_Instruction_
Return the whole listing exactly as it stands.

_Stored data_
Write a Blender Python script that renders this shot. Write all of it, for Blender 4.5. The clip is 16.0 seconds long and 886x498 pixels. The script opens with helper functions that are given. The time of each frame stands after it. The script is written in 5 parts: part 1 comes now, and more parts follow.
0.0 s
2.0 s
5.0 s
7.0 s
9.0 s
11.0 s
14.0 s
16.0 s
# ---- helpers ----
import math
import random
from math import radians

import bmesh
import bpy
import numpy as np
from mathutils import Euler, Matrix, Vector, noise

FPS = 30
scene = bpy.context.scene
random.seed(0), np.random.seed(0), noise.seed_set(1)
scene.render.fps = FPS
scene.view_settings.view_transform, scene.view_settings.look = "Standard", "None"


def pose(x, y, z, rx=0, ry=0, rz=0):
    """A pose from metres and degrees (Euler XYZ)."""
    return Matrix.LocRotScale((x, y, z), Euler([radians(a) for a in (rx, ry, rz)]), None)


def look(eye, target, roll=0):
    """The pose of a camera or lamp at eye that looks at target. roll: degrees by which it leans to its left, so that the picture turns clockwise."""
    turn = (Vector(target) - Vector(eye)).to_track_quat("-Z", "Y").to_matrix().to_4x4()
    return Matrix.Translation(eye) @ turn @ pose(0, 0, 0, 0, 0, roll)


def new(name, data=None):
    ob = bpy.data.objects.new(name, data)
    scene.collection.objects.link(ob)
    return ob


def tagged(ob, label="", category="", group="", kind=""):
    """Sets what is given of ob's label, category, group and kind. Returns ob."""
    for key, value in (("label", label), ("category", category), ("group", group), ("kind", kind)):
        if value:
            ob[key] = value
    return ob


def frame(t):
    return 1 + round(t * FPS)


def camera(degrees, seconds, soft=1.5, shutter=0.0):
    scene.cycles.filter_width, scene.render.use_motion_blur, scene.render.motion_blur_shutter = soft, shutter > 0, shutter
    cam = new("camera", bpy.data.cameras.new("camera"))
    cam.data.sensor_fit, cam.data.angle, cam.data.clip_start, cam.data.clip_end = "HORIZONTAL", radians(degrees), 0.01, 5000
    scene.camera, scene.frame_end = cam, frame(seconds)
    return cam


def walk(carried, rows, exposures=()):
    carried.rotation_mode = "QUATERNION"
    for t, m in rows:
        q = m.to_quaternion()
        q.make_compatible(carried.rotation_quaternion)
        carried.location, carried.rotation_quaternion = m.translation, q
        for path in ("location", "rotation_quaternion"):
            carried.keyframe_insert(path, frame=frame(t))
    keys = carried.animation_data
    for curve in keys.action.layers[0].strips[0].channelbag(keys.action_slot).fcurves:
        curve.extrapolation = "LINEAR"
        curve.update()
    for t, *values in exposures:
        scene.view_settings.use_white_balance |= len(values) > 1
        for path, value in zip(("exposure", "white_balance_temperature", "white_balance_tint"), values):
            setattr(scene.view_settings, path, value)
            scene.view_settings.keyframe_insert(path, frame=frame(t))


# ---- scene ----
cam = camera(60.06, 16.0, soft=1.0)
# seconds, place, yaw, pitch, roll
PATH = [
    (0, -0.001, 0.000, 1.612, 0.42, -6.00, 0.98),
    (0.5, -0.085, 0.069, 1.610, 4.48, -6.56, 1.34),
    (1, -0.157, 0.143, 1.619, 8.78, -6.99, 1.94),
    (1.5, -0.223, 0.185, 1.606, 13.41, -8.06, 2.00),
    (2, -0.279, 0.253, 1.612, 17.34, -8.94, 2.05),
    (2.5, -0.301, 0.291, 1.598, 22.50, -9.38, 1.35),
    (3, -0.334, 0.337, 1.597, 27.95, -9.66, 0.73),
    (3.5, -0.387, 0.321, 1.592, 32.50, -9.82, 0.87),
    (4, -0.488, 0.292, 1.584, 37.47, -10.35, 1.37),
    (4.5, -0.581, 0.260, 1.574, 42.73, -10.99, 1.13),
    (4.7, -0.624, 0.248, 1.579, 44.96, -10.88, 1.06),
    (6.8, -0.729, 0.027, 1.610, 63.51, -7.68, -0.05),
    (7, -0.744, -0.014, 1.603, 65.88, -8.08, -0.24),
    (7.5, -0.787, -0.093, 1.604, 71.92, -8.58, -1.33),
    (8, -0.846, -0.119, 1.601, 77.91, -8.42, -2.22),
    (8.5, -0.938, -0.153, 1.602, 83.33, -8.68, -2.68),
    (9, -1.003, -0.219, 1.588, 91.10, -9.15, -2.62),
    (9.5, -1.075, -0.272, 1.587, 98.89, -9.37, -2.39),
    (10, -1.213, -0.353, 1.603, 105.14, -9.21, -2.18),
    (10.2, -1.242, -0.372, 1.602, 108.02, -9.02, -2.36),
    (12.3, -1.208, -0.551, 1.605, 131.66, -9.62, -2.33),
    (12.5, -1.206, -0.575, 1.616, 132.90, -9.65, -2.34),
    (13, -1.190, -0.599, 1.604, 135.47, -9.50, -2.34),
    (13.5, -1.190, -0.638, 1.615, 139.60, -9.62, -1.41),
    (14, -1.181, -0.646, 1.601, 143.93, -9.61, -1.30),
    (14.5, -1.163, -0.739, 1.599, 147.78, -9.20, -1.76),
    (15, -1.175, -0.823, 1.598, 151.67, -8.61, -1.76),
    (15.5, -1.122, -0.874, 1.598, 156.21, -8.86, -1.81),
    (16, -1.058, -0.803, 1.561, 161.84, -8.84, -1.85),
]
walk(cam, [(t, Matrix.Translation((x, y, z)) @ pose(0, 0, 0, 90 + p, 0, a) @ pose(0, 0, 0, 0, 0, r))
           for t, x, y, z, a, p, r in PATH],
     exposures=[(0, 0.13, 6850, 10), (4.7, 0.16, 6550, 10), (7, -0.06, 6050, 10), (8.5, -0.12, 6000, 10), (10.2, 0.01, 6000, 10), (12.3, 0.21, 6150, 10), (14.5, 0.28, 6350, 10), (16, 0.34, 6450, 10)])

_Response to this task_
Write a Blender Python script that renders this shot. Write all of it, for Blender 4.5. The clip is 16.0 seconds long and 886x498 pixels. The script opens with helper functions that are given. The time of each frame stands after it. The script is written in 5 parts: part 1 comes now, and more parts follow.
0.0 s
2.0 s
5.0 s
7.0 s
9.0 s
11.0 s
14.0 s
16.0 s
# ---- helpers ----
import math
import random
from math import radians

import bmesh
import bpy
import numpy as np
from mathutils import Euler, Matrix, Vector, noise

FPS = 30
scene = bpy.context.scene
random.seed(0), np.random.seed(0), noise.seed_set(1)
scene.render.fps = FPS
scene.view_settings.view_transform, scene.view_settings.look = "Standard", "None"


def pose(x, y, z, rx=0, ry=0, rz=0):
    """A pose from metres and degrees (Euler XYZ)."""
    return Matrix.LocRotScale((x, y, z), Euler([radians(a) for a in (rx, ry, rz)]), None)


def look(eye, target, roll=0):
    """The pose of a camera or lamp at eye that looks at target. roll: degrees by which it leans to its left, so that the picture turns clockwise."""
    turn = (Vector(target) - Vector(eye)).to_track_quat("-Z", "Y").to_matrix().to_4x4()
    return Matrix.Translation(eye) @ turn @ pose(0, 0, 0, 0, 0, roll)


def new(name, data=None):
    ob = bpy.data.objects.new(name, data)
    scene.collection.objects.link(ob)
    return ob


def tagged(ob, label="", category="", group="", kind=""):
    """Sets what is given of ob's label, category, group and kind. Returns ob."""
    for key, value in (("label", label), ("category", category), ("group", group), ("kind", kind)):
        if value:
            ob[key] = value
    return ob


def frame(t):
    return 1 + round(t * FPS)


def camera(degrees, seconds, soft=1.5, shutter=0.0):
    scene.cycles.filter_width, scene.render.use_motion_blur, scene.render.motion_blur_shutter = soft, shutter > 0, shutter
    cam = new("camera", bpy.data.cameras.new("camera"))
    cam.data.sensor_fit, cam.data.angle, cam.data.clip_start, cam.data.clip_end = "HORIZONTAL", radians(degrees), 0.01, 5000
    scene.camera, scene.frame_end = cam, frame(seconds)
    return cam


def walk(carried, rows, exposures=()):
    carried.rotation_mode = "QUATERNION"
    for t, m in rows:
        q = m.to_quaternion()
        q.make_compatible(carried.rotation_quaternion)
        carried.location, carried.rotation_quaternion = m.translation, q
        for path in ("location", "rotation_quaternion"):
            carried.keyframe_insert(path, frame=frame(t))
    keys = carried.animation_data
    for curve in keys.action.layers[0].strips[0].channelbag(keys.action_slot).fcurves:
        curve.extrapolation = "LINEAR"
        curve.update()
    for t, *values in exposures:
        scene.view_settings.use_white_balance |= len(values) > 1
        for path, value in zip(("exposure", "white_balance_temperature", "white_balance_tint"), values):
            setattr(scene.view_settings, path, value)
            scene.view_settings.keyframe_insert(path, frame=frame(t))


# ---- scene ----
cam = camera(60.06, 16.0, soft=1.0)
# seconds, place, yaw, pitch, roll
PATH = [
    (0, -0.001, 0.000, 1.612, 0.42, -6.00, 0.98),
    (0.5, -0.085, 0.069, 1.610, 4.48, -6.56, 1.34),
    (1, -0.157, 0.143, 1.619, 8.78, -6.99, 1.94),
    (1.5, -0.223, 0.185, 1.606, 13.41, -8.06, 2.00),
    (2, -0.279, 0.253, 1.612, 17.34, -8.94, 2.05),
    (2.5, -0.301, 0.291, 1.598, 22.50, -9.38, 1.35),
    (3, -0.334, 0.337, 1.597, 27.95, -9.66, 0.73),
    (3.5, -0.387, 0.321, 1.592, 32.50, -9.82, 0.87),
    (4, -0.488, 0.292, 1.584, 37.47, -10.35, 1.37),
    (4.5, -0.581, 0.260, 1.574, 42.73, -10.99, 1.13),
    (4.7, -0.624, 0.248, 1.579, 44.96, -10.88, 1.06),
    (6.8, -0.729, 0.027, 1.610, 63.51, -7.68, -0.05),
    (7, -0.744, -0.014, 1.603, 65.88, -8.08, -0.24),
    (7.5, -0.787, -0.093, 1.604, 71.92, -8.58, -1.33),
    (8, -0.846, -0.119, 1.601, 77.91, -8.42, -2.22),
    (8.5, -0.938, -0.153, 1.602, 83.33, -8.68, -2.68),
    (9, -1.003, -0.219, 1.588, 91.10, -9.15, -2.62),
    (9.5, -1.075, -0.272, 1.587, 98.89, -9.37, -2.39),
    (10, -1.213, -0.353, 1.603, 105.14, -9.21, -2.18),
    (10.2, -1.242, -0.372, 1.602, 108.02, -9.02, -2.36),
    (12.3, -1.208, -0.551, 1.605, 131.66, -9.62, -2.33),
    (12.5, -1.206, -0.575, 1.616, 132.90, -9.65, -2.34),
    (13, -1.190, -0.599, 1.604, 135.47, -9.50, -2.34),
    (13.5, -1.190, -0.638, 1.615, 139.60, -9.62, -1.41),
    (14, -1.181, -0.646, 1.601, 143.93, -9.61, -1.30),
    (14.5, -1.163, -0.739, 1.599, 147.78, -9.20, -1.76),
    (15, -1.175, -0.823, 1.598, 151.67, -8.61, -1.76),
    (15.5, -1.122, -0.874, 1.598, 156.21, -8.86, -1.81),
    (16, -1.058, -0.803, 1.561, 161.84, -8.84, -1.85),
]
walk(cam, [(t, Matrix.Translation((x, y, z)) @ pose(0, 0, 0, 90 + p, 0, a) @ pose(0, 0, 0, 0, 0, r))
           for t, x, y, z, a, p, r in PATH],
     exposures=[(0, 0.13, 6850, 10), (4.7, 0.16, 6550, 10), (7, -0.06, 6050, 10), (8.5, -0.12, 6000, 10), (10.2, 0.01, 6000, 10), (12.3, 0.21, 6150, 10), (14.5, 0.28, 6350, 10), (16, 0.34, 6450, 10)])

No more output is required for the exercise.